ART. XXXVIII. - The Cohahuila Meteoric Irons of 1868,
Mexico; by J. LAWRENCE Smith, Louisville, Ky.
The region of Mexico bordering on Texas seems to have been most profusely furnished with
these celestial visitors. In 1854 I first drew the attention of the scientific public to the meteoric irons of this region, at which time I described one brought from there by Lieut. Gouch, referring at the same time to one mentioned by Mr. Weidner near the southwestern edge of the Balsin de Mapini, on the route to the mines of Panal, weighing not less than one ton; also to another mentioned by Dr. Berlandier, in his journal of the commission of limits, that at the Hacienda of Venagas there was (1827) a piece of iron that would make a cylinder one yard in length with a diameter of ten inches.

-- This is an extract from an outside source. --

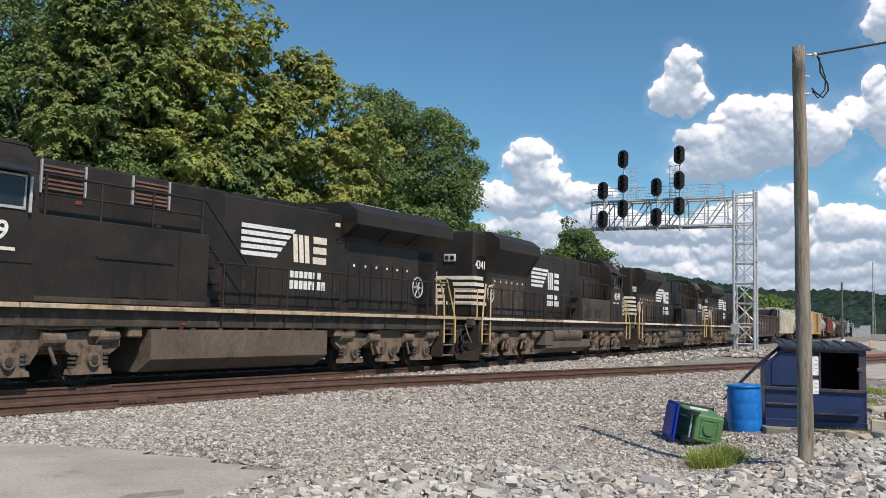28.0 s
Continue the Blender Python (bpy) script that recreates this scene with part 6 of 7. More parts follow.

It was said to have been from the mountains near the Hacienda (see my article on the subject, this Journal, 1854). In the description there given it was stated that the specimen examined came from 60 miles north of Santa Rosa, and therefore in one or two collections in which it is to be found it is called incorrectly Santa Rosa meteorite. I was allowed to cut off but a small piece of it from the original specimen, which is in the Smithsonian Institution, and consequently I was able to supply but two or three specimens. For the discovery and collection of the specimens now under consideration we are indebted to Dr. H. B. Butcher, and I will give a full detail of the discovery as communicated in letters to his father by Dr. Butcher, to whom the scientific world are certainly indebted for the labor, expense, and danger incurred in procuring them. I must not, however, fail to state that I am indebted to Dr. Feuchtwanger for first informing me of the fact of their arrival in this country, and for the exhibition of a small fragment to the members of the American Scientific Association at Chicago in 1868.